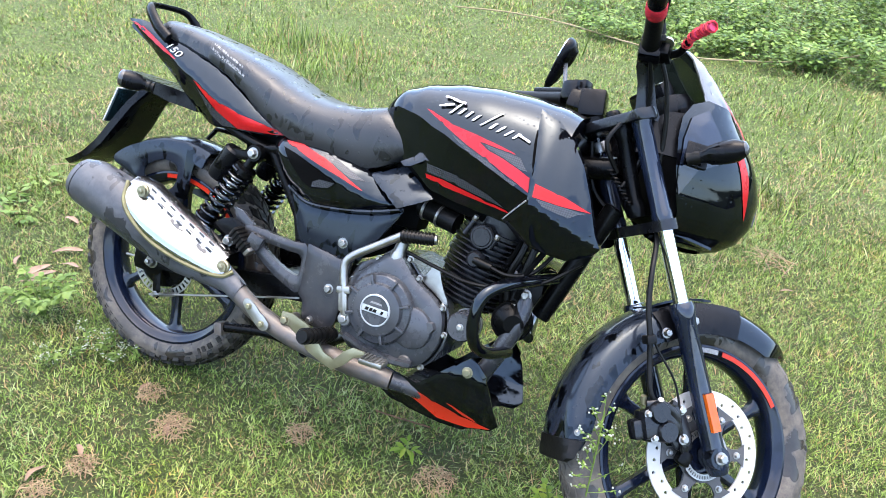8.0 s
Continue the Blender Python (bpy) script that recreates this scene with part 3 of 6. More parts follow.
for x, y, z in ((0.022, -0.216, 0.487), (0.262, -0.198, 0.374)):
    part("shield_bolt", join(turned([(0.0155, 0), (0.0155, 0.4), (0.013, 0.6), (0.0125, 1)], (x, y + 0.012, z), (x, y, z), 24), bolt((x, y, z), (0, -1, 0), 0.006, 0.003)), ZINC, muffler, "brass-coloured bolt and washer")
part("silencer_bracket", plate([(0.165, 0.445), (0.215, 0.478), (0.255, 0.472), (0.290, 0.425), (0.285, 0.395), (0.215, 0.425)], 0.140, 0.006, soft=1), FRAME, bike)
part("bracket_bolt", bolt((0.236, -0.150, 0.425), (0, -1, 0), 0.010, 0.008), STEEL, bike)

# -- footrest hanger --
hanger = part("footrest_hanger", plate([(0.424, 0.470), (0.536, 0.456), (0.534, 0.37), (0.530, 0.316), (0.516, 0.278), (0.444, 0.294), (0.438, 0.338), (0.424, 0.350)], 0.122, 0.016, edge=0.005, step=0.012), HANGER, bike, "grey cast footrest hanger")
part("hanger_arm", holed([(0.242, 0.446), (0.262, 0.472), (0.300, 0.472), (0.345, 0.466), (0.396, 0.464), (0.424, 0.470), (0.426, 0.430), (0.426, 0.390), (0.426, 0.345), (0.380, 0.362), (0.328, 0.390), (0.284, 0.424)],
                         [(0.312, 0.440), (0.322, 0.444), (0.350, 0.442), (0.380, 0.440), (0.410, 0.440), (0.415, 0.434), (0.416, 0.415), (0.416, 0.396), (0.412, 0.388), (0.390, 0.392), (0.352, 0.408), (0.318, 0.430)],
                         lambda x, z: 0.122 + 0.012 * max(0, min(1, (0.42 - x) / 0.12)), 0.018, edge=0.004, n=48, soft=1), HANGER, hanger)
part("hanger_tab", plate([(0.216, 0.500), (0.245, 0.496), (0.280, 0.474), (0.262, 0.452), (0.236, 0.462)], 0.128, 0.010, edge=0.003, step=0.012), HANGER, hanger)
part("pivot_bolt", bolt((0.500, -0.121, 0.386), (0, -1, 0), 0.0085, 0.006), STEEL, hanger)
part("pivot_recess", lathe([(0.0, -0.1205), (0.0185, -0.1205), (0.020, -0.1225), (0.0225, -0.1225), (0.0235, -0.116)], 32, at=(0.500, 0, 0.386)), HANGER, hanger)
pillion = part("passenger_footrest", block((0.060, 0.030, 0.026), (0.272, -0.152, 0.438), (12, 38, 0), 0.006), GRIPR, hanger, "folded passenger footrest with black rubber")
for k in range(5):
    part("rib", block((0.0045, 0.032, 0.030), Vector((0.272, -0.154, 0.439)) + Vector((0.79, 0, -0.61)) * (0.0105 * (k - 2)), (12, 38, 0), 0.0012), GRIPR, pillion)
part("footrest_end", block((0.010, 0.026, 0.022), (0.298, -0.152, 0.417), (12, 38, 0), 0.003), STEEL, pillion)
part("footrest_clevis", block((0.035, 0.03, 0.035), (0.300, -0.140, 0.442), (0, 20, 20), 0.006), HANGER, hanger)
peg = part("rider_footrest", turned([(0.014, 0), (0.0160, 0.05), (0.0160, 0.95), (0.014, 1)], (0.540, -0.132, 0.293), (0.533, -0.262, 0.310), 18), GRIPR, bike, "black ribbed rubber footrest")
for k in range(7):
    f = 0.1 + 0.13 * k
    a = Vector((0.540, -0.132, 0.293)).lerp(Vector((0.533, -0.262, 0.310)), f)
    part("rib", turned([(0.0180, 0), (0.0180, 1)], a, a + Vector((-0.0004, -0.008, 0.001)), 16), GRIPR, peg)
pedal = part("brake_pedal", plate([(0.422, 0.314), (0.448, 0.318), (0.500, 0.308), (0.556, 0.266), (0.585, 0.262), (0.606, 0.288), (0.625, 0.303), (0.655, 0.303), (0.656, 0.289), (0.634, 0.285), (0.612, 0.258), (0.586, 0.238), (0.552, 0.243), (0.512, 0.252), (0.440, 0.284), (0.421, 0.290)],
             lambda x, z: 0.168 + 0.034 * max(0.0, min(1.0, (x - 0.44) / 0.17)), 0.007, edge=0.0015, step=0.012), ZINC, bike, "yellow zinc-plated brake pedal")
part("pedal_pad", block((0.056, 0.034, 0.013), (0.682, -0.208, 0.293), (8, -3, 0), 0.005), STEEL, pedal, "ridged bare metal pedal pad")
for k in range(6):
    part("ridge", block((0.004, 0.030, 0.003), (0.661 + 0.0085 * k, -0.209, 0.3005), (8, -3, 0), 0), STEEL, pedal)
part("pedal_bolt", bolt((0.434, -0.168, 0.298), (0, -1, 0), 0.009, 0.006), ZINC, pedal)
part("pedal_pivot", turned([(0.011, 0), (0.011, 1)], (0.434, -0.12, 0.298), (0.434, -0.168, 0.298), 14), STEEL, pedal)
part("axle_plate", plate([(-0.045, 0.284), (0.062, 0.290), (0.066, 0.334), (-0.040, 0.324)], 0.104, 0.008, edge=0.002), FRAME, bike)
part("hanger_bolt", bolt((0.505, -0.135, 0.262), (0, -1, 0), 0.007, 0.006), STEEL, hanger)
part("hanger_bolt", bolt((0.470, -0.122, 0.302), (0, -1, 0), 0.007, 0.006), STEEL, hanger)
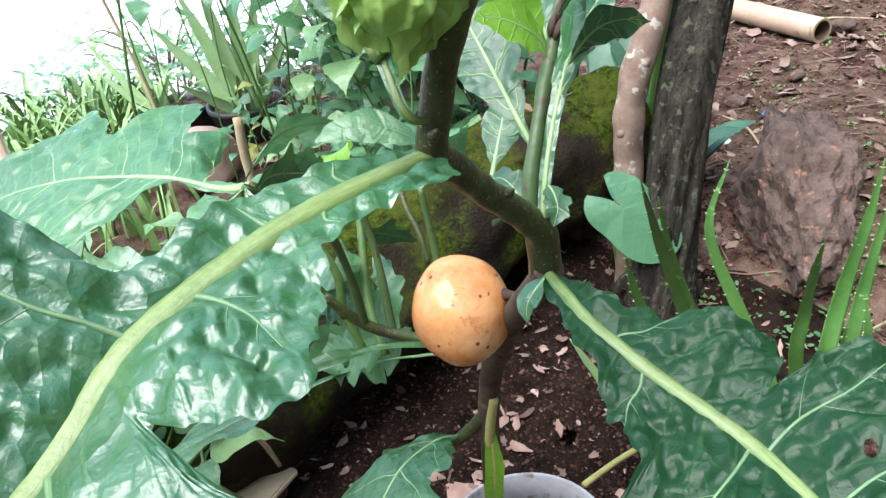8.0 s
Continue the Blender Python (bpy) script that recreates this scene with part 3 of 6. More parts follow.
# the great leaf that reaches past the lens
big = Blade([(0.024, 0.510, 0.899), (-0.008, 0.471, 0.904), (-0.037, 0.437, 0.904), (-0.072, 0.389, 0.897), (-0.087, 0.346, 0.884), (-0.108, 0.286, 0.874), (-0.135, 0.21, 0.855), (-0.155, 0.15, 0.83)],
            (0.806, -0.518, -0.266),
            [(0, 0.006), (0.02, 0.011), (0.063, 0.020), (0.092, 0.022), (0.132, 0.022), (0.143, 0.024), (0.152, 0.05), (0.162, 0.068), (0.18, 0.078), (0.195, 0.092), (0.222, 0.102), (0.25, 0.104), (0.275, 0.115), (0.3, 0.125), (0.33, 0.11), (0.38, 0.05), (0.43, 0.002)],
            [(0, 0.012), (0.011, 0.027), (0.043, 0.019), (0.071, 0.018), (0.088, 0.023), (0.100, 0.035), (0.113, 0.046), (0.126, 0.056), (0.140, 0.068), (0.150, 0.070), (0.160, 0.066), (0.168, 0.055), (0.174, 0.042), (0.178, 0.026), (0.183, 0.06), (0.188, 0.1), (0.2, 0.119), (0.213, 0.135), (0.226, 0.141), (0.240, 0.131), (0.252, 0.108), (0.264, 0.088), (0.274, 0.074), (0.283, 0.045), (0.295, 0.08), (0.32, 0.11), (0.36, 0.07), (0.43, 0.002)],
            rise=(0.62, 0.72), bend=(0.0, 0.05), quilt=0.0054, cell=0.0130, wave=0.004, seed=1.3, rag=0.004, reach=(0.10, 0.033), plane=(0.238, -0.125, 0.963), calm=(0.172, 0.3), back=0.27)
leaf(plant, big, M["leaf"], M["midrib"], 0.0072, 300, 56, holes=((0.254, 0.060, 0.0065), (0.262, 0.064, 0.0075), (0.253, 0.070, 0.006), (0.263, 0.073, 0.006), (0.239, 0.119, 0.0085), (0.213, -0.035, 0.0045), (0.221, -0.034, 0.007), (0.230, -0.033, 0.009), (0.240, -0.035, 0.010), (0.250, -0.040, 0.009), (0.257, -0.048, 0.007)),
     veins=(((0.155, 0.0), (0.163, -0.015), (0.172, -0.029), (0.180, -0.047), (0.187, -0.066), (0.196, -0.09)),
            ((0.203, 0.0), (0.214, 0.018), (0.222, 0.035), (0.220, 0.06), (0.218, 0.08), (0.216, 0.108)),
            ((0.222, 0.035), (0.236, 0.040), (0.248, 0.045), (0.262, 0.055)),
            ((0.131, 0.0), (0.129, 0.015), (0.129, 0.03), (0.134, 0.049)),
            ((0.089, 0.0), (0.090, -0.010), (0.091, -0.019)),
            ((0.248, 0.0), (0.251, -0.012), (0.258, -0.021), (0.270, -0.03)),
            (0.285, 0.31, 0.09), (0.05, 0.045, -0.016), (0.30, 0.315, -0.11), (0.07, 0.072, 0.016)),
     label="huge dark green glossy puckered leaf with pale midrib", vein_size=0.0015, taper=(0.8, 0.95, 1.0, 1.0, 0.8, 0.4))

# the broad leaf over the soil
low = Blade([(0.083, 0.600, 0.762), (0.091, 0.575, 0.764), (0.105, 0.545, 0.760), (0.135, 0.508, 0.75), (0.172, 0.463, 0.742), (0.195, 0.41, 0.742), (0.22, 0.345, 0.738), (0.24, 0.29, 0.725)],
            (0.793, 0.559, 0.242),
            [(0, 0.004), (0.02, 0.013), (0.045, 0.012), (0.08, 0.022), (0.108, 0.036), (0.138, 0.05), (0.148, 0.085), (0.16, 0.12), (0.185, 0.135), (0.215, 0.115), (0.25, 0.085), (0.28, 0.09), (0.31, 0.05), (0.35, 0.002)],
            [(0, 0.003), (0.03, 0.013), (0.06, 0.022), (0.08, 0.036), (0.095, 0.05), (0.13, 0.056), (0.148, 0.052), (0.157, 0.03), (0.166, 0.058), (0.182, 0.08), (0.22, 0.098), (0.26, 0.1), (0.285, 0.07), (0.31, 0.06), (0.35, 0.002)],
            rise=(0.15, 0.35), bend=(0.4, 0.3), quilt=0.0050, cell=0.0135, wave=0.008, seed=4.7, rag=0.009, plane=(-0.205, -0.13, 0.97))
leaf(plant, low, M["leaf_shade_toned"], M["midrib"], 0.0050, 230, 44, holes=((0.213, 0.036, 0.0036), (0.150, -0.012, 0.0018), (0.225, 0.06, 0.0016)),
     veins=((0.168, 0.19, -0.115), (0.175, 0.196, 0.082), (0.215, 0.25, 0.09), (0.225, 0.26, -0.08), (0.075, 0.09, 0.04), (0.10, 0.115, -0.036)),
     label="broad dark green lobed leaf with a small hole", vein_size=0.0011, taper=(0.8, 1.0, 1.0, 0.75, 0.3))

small = Blade([(0.022, 0.514, 0.903), (0.002, 0.522, 0.91), (-0.014, 0.521, 0.912), (-0.029, 0.515, 0.909)], (0.2, 0.9, 0.5), [(0, 0.001), (0.012, 0.006), (0.028, 0.010), (0.045, 0.007), (0.056, 0.0006)], [(0, 0.001), (0.012, 0.006), (0.028, 0.010), (0.045, 0.007), (0.056, 0.0006)], quilt=0.0008, cell=0.008, wave=0.0012, seed=2.2, rag=0.002)
leaf(plant, small, M["leaf_pale"], M["midrib_pale"], 0.0012, 40, 8)

EVEN = [(0, 0.1), (0.08, 0.25), (0.25, 0.7), (0.42, 1.0), (0.6, 0.92), (0.78, 0.62), (0.92, 0.28), (1.0, 0.02)]
LOBED = [(0, 0.12), (0.12, 0.2), (0.2, 0.55), (0.28, 0.75), (0.34, 0.55), (0.38, 0.6), (0.46, 1.0), (0.54, 0.95), (0.6, 0.62), (0.66, 0.7), (0.74, 0.8), (0.82, 0.5), (0.92, 0.3), (1.0, 0.02)]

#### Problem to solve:
From the first line above to the line containing "0.008), STEEL, bike)", repeat each line exactly. Pictures stay out.

#### Answer for the task:
8.0 s
Continue the Blender Python (bpy) script that recreates this scene with part 3 of 6. More parts follow.
for x, y, z in ((0.022, -0.216, 0.487), (0.262, -0.198, 0.374)):
    part("shield_bolt", join(turned([(0.0155, 0), (0.0155, 0.4), (0.013, 0.6), (0.0125, 1)], (x, y + 0.012, z), (x, y, z), 24), bolt((x, y, z), (0, -1, 0), 0.006, 0.003)), ZINC, muffler, "brass-coloured bolt and washer")
part("silencer_bracket", plate([(0.165, 0.445), (0.215, 0.478), (0.255, 0.472), (0.290, 0.425), (0.285, 0.395), (0.215, 0.425)], 0.140, 0.006, soft=1), FRAME, bike)
part("bracket_bolt", bolt((0.236, -0.150, 0.425), (0, -1, 0), 0.010, 0.008), STEEL, bike)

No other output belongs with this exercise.